- _What the task requires_
Transcribe the listing exactly, leaving out every picture.

Source data
++++
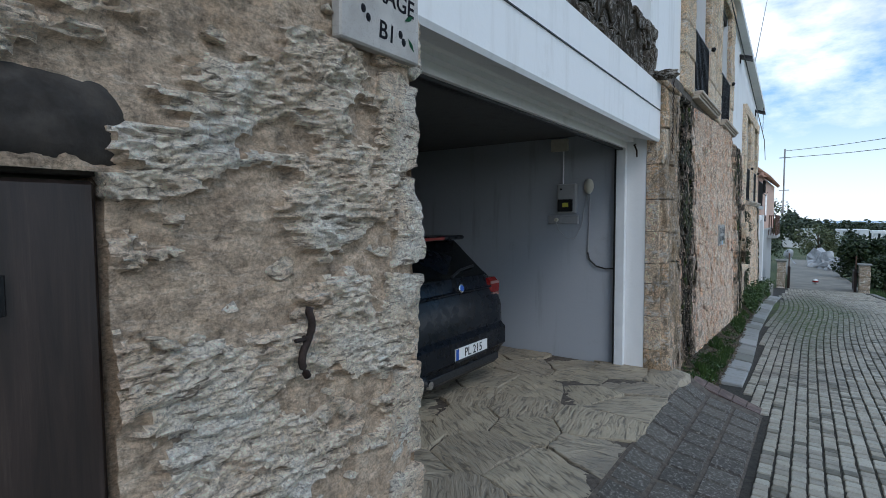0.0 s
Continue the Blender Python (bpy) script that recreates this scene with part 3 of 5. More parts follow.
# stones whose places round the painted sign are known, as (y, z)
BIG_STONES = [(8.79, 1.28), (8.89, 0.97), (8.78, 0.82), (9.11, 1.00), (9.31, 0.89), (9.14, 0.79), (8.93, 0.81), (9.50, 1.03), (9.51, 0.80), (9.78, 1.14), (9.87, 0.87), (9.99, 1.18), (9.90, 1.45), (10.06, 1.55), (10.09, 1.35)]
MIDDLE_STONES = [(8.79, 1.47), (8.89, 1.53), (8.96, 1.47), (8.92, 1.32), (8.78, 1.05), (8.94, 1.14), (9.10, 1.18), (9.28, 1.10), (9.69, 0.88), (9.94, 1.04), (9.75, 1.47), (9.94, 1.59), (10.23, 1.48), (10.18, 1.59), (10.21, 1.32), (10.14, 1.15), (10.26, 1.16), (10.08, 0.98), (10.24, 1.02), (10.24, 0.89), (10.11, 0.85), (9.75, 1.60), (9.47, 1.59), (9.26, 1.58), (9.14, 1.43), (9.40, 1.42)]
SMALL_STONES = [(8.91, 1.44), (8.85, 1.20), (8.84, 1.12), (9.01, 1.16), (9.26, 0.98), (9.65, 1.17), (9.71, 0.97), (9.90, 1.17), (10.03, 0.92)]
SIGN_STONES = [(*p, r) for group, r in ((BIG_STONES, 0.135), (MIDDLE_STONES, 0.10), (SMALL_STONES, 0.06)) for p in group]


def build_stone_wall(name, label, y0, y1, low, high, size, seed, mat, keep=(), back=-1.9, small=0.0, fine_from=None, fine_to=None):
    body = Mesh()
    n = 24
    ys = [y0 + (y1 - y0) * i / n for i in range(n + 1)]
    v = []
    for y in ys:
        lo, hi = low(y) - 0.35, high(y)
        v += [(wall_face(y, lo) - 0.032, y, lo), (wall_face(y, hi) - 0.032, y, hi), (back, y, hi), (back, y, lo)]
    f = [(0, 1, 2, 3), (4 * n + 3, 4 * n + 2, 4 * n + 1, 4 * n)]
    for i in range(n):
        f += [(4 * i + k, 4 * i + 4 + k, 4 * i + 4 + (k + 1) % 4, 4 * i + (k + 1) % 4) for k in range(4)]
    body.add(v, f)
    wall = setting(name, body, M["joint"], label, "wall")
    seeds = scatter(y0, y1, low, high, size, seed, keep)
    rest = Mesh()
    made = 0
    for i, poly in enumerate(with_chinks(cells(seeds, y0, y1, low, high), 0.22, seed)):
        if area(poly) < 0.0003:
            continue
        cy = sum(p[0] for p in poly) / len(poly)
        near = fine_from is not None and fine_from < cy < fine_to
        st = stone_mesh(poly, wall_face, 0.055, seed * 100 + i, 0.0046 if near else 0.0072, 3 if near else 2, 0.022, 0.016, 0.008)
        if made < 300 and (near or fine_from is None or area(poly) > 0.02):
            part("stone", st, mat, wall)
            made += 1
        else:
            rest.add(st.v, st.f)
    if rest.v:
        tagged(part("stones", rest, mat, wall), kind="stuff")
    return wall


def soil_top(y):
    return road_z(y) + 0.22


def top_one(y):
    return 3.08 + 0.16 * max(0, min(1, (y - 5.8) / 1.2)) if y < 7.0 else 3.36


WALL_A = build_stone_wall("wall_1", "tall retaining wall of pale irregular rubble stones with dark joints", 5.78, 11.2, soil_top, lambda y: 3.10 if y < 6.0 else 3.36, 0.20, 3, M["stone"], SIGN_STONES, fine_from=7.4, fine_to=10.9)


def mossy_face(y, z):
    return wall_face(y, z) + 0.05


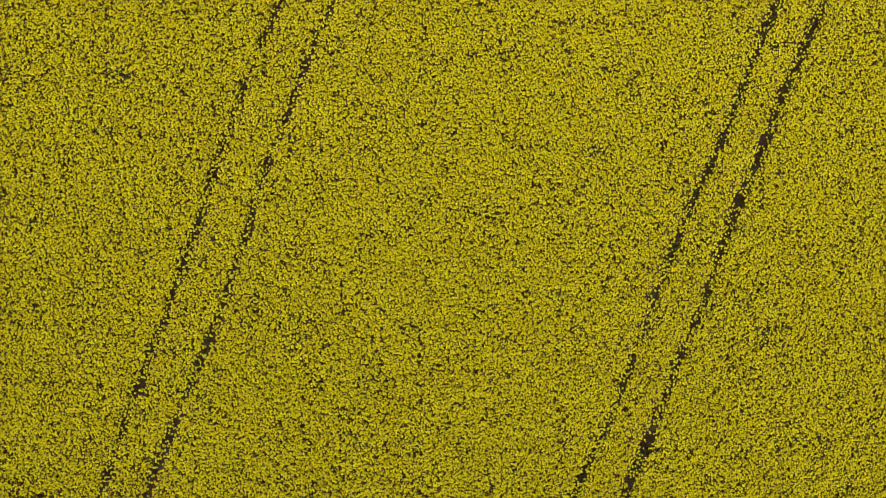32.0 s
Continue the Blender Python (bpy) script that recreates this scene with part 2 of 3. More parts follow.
++++
- _Final result_
0.0 s
Continue the Blender Python (bpy) script that recreates this scene with part 3 of 5. More parts follow.
# stones whose places round the painted sign are known, as (y, z)
BIG_STONES = [(8.79, 1.28), (8.89, 0.97), (8.78, 0.82), (9.11, 1.00), (9.31, 0.89), (9.14, 0.79), (8.93, 0.81), (9.50, 1.03), (9.51, 0.80), (9.78, 1.14), (9.87, 0.87), (9.99, 1.18), (9.90, 1.45), (10.06, 1.55), (10.09, 1.35)]
MIDDLE_STONES = [(8.79, 1.47), (8.89, 1.53), (8.96, 1.47), (8.92, 1.32), (8.78, 1.05), (8.94, 1.14), (9.10, 1.18), (9.28, 1.10), (9.69, 0.88), (9.94, 1.04), (9.75, 1.47), (9.94, 1.59), (10.23, 1.48), (10.18, 1.59), (10.21, 1.32), (10.14, 1.15), (10.26, 1.16), (10.08, 0.98), (10.24, 1.02), (10.24, 0.89), (10.11, 0.85), (9.75, 1.60), (9.47, 1.59), (9.26, 1.58), (9.14, 1.43), (9.40, 1.42)]
SMALL_STONES = [(8.91, 1.44), (8.85, 1.20), (8.84, 1.12), (9.01, 1.16), (9.26, 0.98), (9.65, 1.17), (9.71, 0.97), (9.90, 1.17), (10.03, 0.92)]
SIGN_STONES = [(*p, r) for group, r in ((BIG_STONES, 0.135), (MIDDLE_STONES, 0.10), (SMALL_STONES, 0.06)) for p in group]


def build_stone_wall(name, label, y0, y1, low, high, size, seed, mat, keep=(), back=-1.9, small=0.0, fine_from=None, fine_to=None):
    body = Mesh()
    n = 24
    ys = [y0 + (y1 - y0) * i / n for i in range(n + 1)]
    v = []
    for y in ys:
        lo, hi = low(y) - 0.35, high(y)
        v += [(wall_face(y, lo) - 0.032, y, lo), (wall_face(y, hi) - 0.032, y, hi), (back, y, hi), (back, y, lo)]
    f = [(0, 1, 2, 3), (4 * n + 3, 4 * n + 2, 4 * n + 1, 4 * n)]
    for i in range(n):
        f += [(4 * i + k, 4 * i + 4 + k, 4 * i + 4 + (k + 1) % 4, 4 * i + (k + 1) % 4) for k in range(4)]
    body.add(v, f)
    wall = setting(name, body, M["joint"], label, "wall")
    seeds = scatter(y0, y1, low, high, size, seed, keep)
    rest = Mesh()
    made = 0
    for i, poly in enumerate(with_chinks(cells(seeds, y0, y1, low, high), 0.22, seed)):
        if area(poly) < 0.0003:
            continue
        cy = sum(p[0] for p in poly) / len(poly)
        near = fine_from is not None and fine_from < cy < fine_to
        st = stone_mesh(poly, wall_face, 0.055, seed * 100 + i, 0.0046 if near else 0.0072, 3 if near else 2, 0.022, 0.016, 0.008)
        if made < 300 and (near or fine_from is None or area(poly) > 0.02):
            part("stone", st, mat, wall)
            made += 1
        else:
            rest.add(st.v, st.f)
    if rest.v:
        tagged(part("stones", rest, mat, wall), kind="stuff")
    return wall


def soil_top(y):
    return road_z(y) + 0.22


def top_one(y):
    return 3.08 + 0.16 * max(0, min(1, (y - 5.8) / 1.2)) if y < 7.0 else 3.36


WALL_A = build_stone_wall("wall_1", "tall retaining wall of pale irregular rubble stones with dark joints", 5.78, 11.2, soil_top, lambda y: 3.10 if y < 6.0 else 3.36, 0.20, 3, M["stone"], SIGN_STONES, fine_from=7.4, fine_to=10.9)


def mossy_face(y, z):
    return wall_face(y, z) + 0.05


32.0 s
Continue the Blender Python (bpy) script that recreates this scene with part 2 of 3. More parts follow.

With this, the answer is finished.